Use of Records in OKCU’s Grievance Procedure

  • OKCU can incorporate the results of a sexual assault forensic exam into a Title IX investigation file. Whether OKCU can have access the results of the exam is the victim’s choice.  
  • To request a copy of their forensic exam results, the victim must fill out a Release of Document form through the YWCA. This may require an in-person visit. On that form, the victim can choose which parts of the exam will be released. They can also choose whether they want the results released to themselves or an OKCU official.
  • If the victim requests the forensic exam results be released to themselves, they can pick up the requested documentation in-person from the YWCA. They can then make a copy to give to their investigator.

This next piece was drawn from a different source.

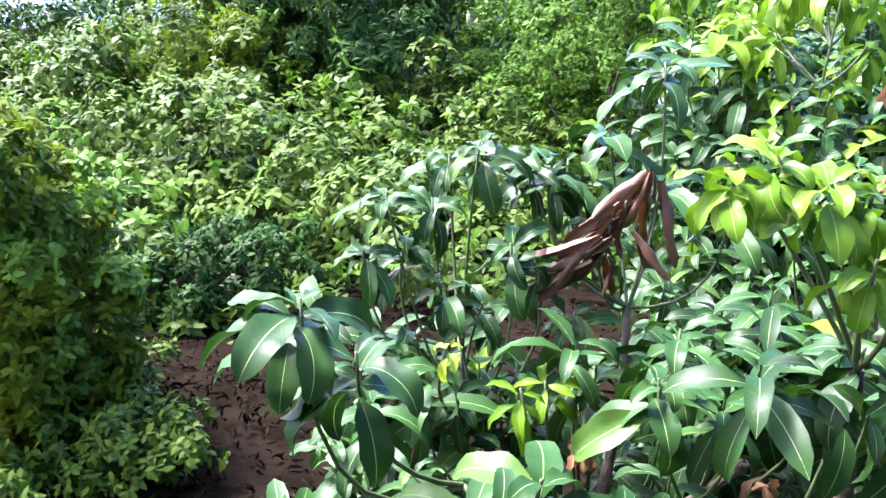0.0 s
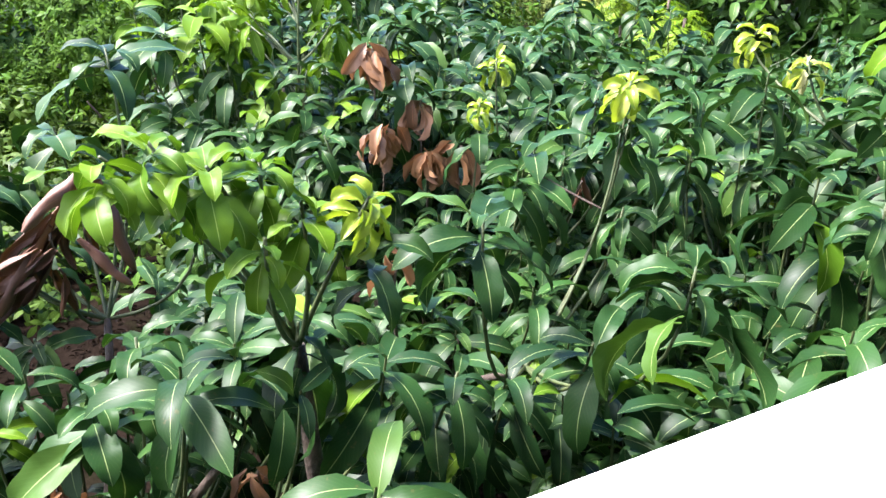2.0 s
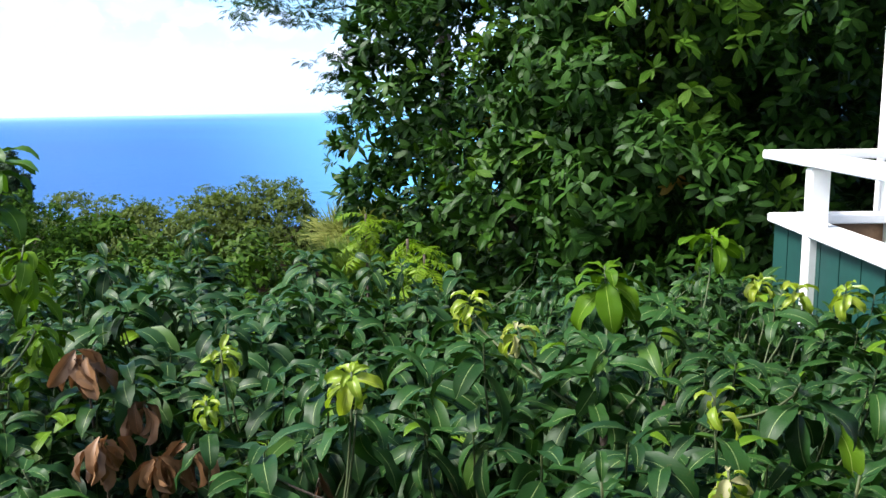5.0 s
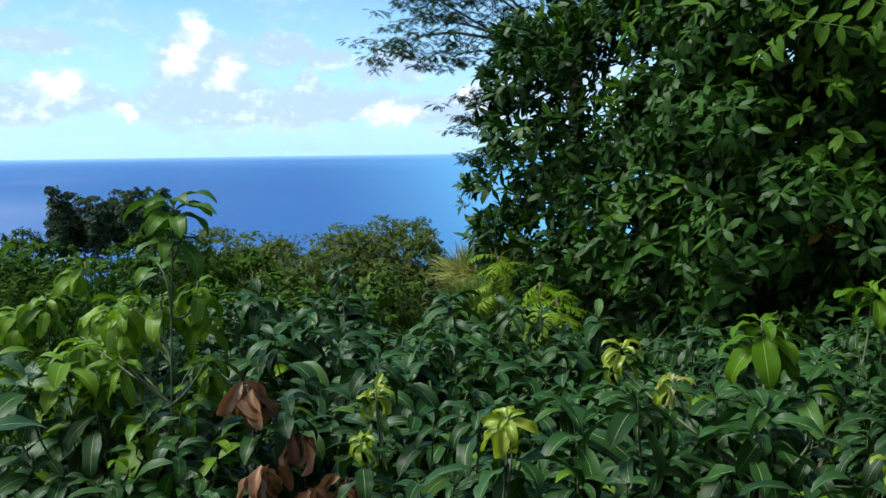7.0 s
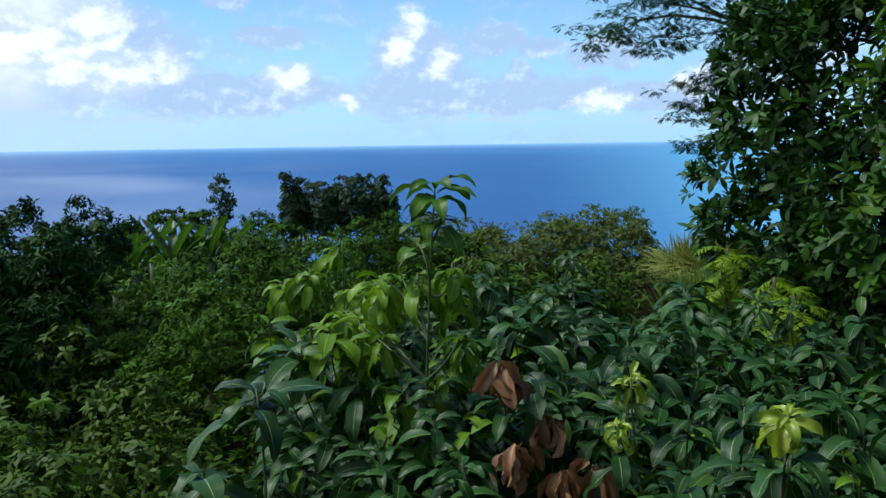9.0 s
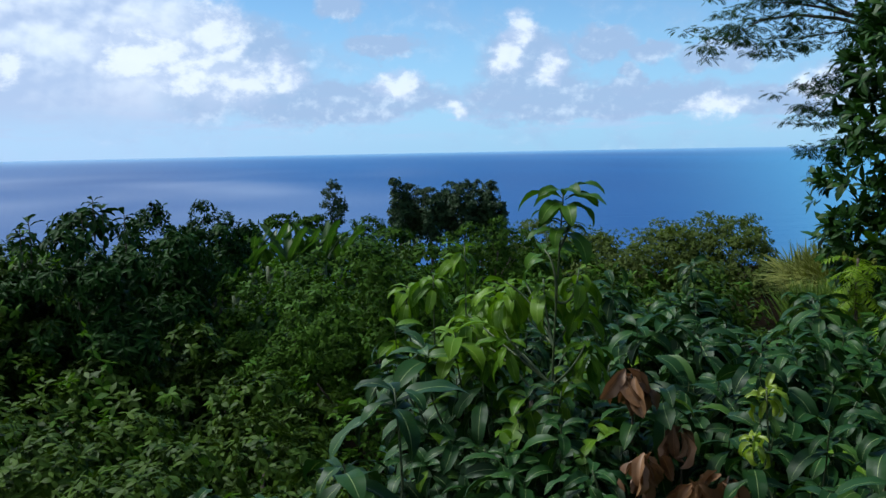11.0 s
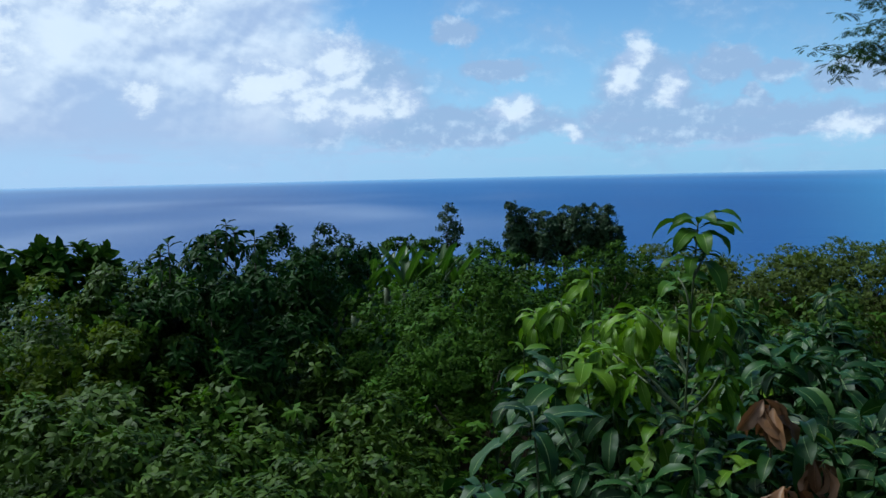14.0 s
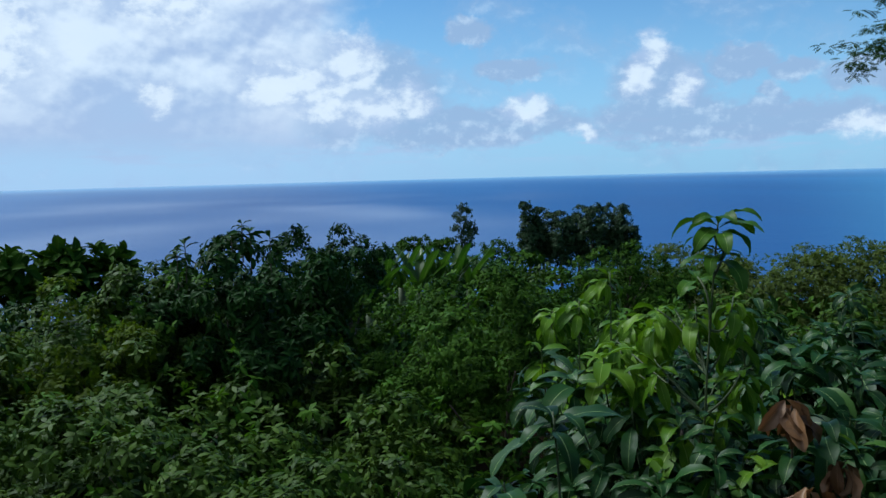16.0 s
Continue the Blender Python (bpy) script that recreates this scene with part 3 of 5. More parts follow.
def crown(center, radii, shoots, per, length, templates, mat, rng, lump=0.35, floor=-0.35, inner=0.55, spread=0.9, name="foliage", droop=0.25, face=0.35, clump=0.3, rise=(0.0, 0.9), many=2.8, deep=0.14):
    """A joined crown of leaf whorls on billowing clumps with hollows between. Returns the mesh and the shoot tips."""
    radii = np.asarray(radii, float)
    n = max(8, int(many / clump ** 2))
    d = unit(rng.normal(0, 1, (n * 4, 3)))
    d = d[d[:, 2] > floor][:n]
    r = lumpy(d, float(rng.integers(100)), lump, 2.2) * rng.uniform(0.64, 0.90, len(d))
    heart = d * r[:, None] * radii
    size = clump * radii.mean() * rng.uniform(0.7, 1.35, len(d))
    k = int(shoots * (1 - deep))
    i = rng.choice(len(d), k, p=size ** 2 / (size ** 2).sum())
    out = unit(unit(rng.normal(0, 1, (k, 3))) + unit(d[i] / radii) * 0.6 + [0, 0, 0.45])
    tips = heart[i] + out * (size[i] * rng.uniform(0.72, 1.05, k))[:, None] * [1, 1, 0.85]
    m = shoots - k                                            # shoots deeper in the crown
    e = unit(rng.normal(0, 1, (m, 3)))
    e[:, 2] = np.maximum(e[:, 2], floor)
    tips = np.concatenate([tips, e * radii * rng.uniform(0.3, inner + 0.1, (m, 1))]) + np.asarray(center)
    out = np.concatenate([out, e])
    side = unit(np.cross(out, rng.normal(0, 1, out.shape)))
    over = np.cross(out, side)
    th = (np.arange(per) * 2.39996)[None] + rng.uniform(0, 6.28, (len(out), 1))
    ring = np.cos(th)[..., None] * side[:, None] + np.sin(th)[..., None] * over[:, None]
    axis = np.repeat(out, per, 0)
    fwd = unit(ring.reshape(-1, 3) * spread + axis * rng.uniform(rise[0], rise[1], (len(axis), 1)) + [0, 0, -droop] + rng.normal(0, 0.18, axis.shape))
    up = unit(axis * (0.4 + face) + [0, 0, 0.6] + rng.normal(0, 0.22, axis.shape))
    pos = np.repeat(tips, per, 0) - axis * (rng.uniform(0, 0.7, (len(axis), 1)) * length)
    return scatter(name, templates, pos, turns(fwd, up), length * rng.uniform(0.65, 1.2, len(axis)), mat, rng), tips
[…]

They can also ask the investigator to make a copy of the documentation and return the original to them.
  • If the victim requests the exam results be released to a University official, the official can pick up the documentation in-person from the YWCA.
  • If documentation obtained during a forensic exam is used during an investigation, University officials will redact any unnecessary and identifying information available in the SANE record, including address, phone number, etc.
  • Documentation from a forensic exam is generally available within 24 hours after a Release of Document form is submitted to the YWCA. In some cases, it may take up to a few days depending on staff availability as well as the specific documentation requested (usually including photos will increase the time it will take for the results to become available).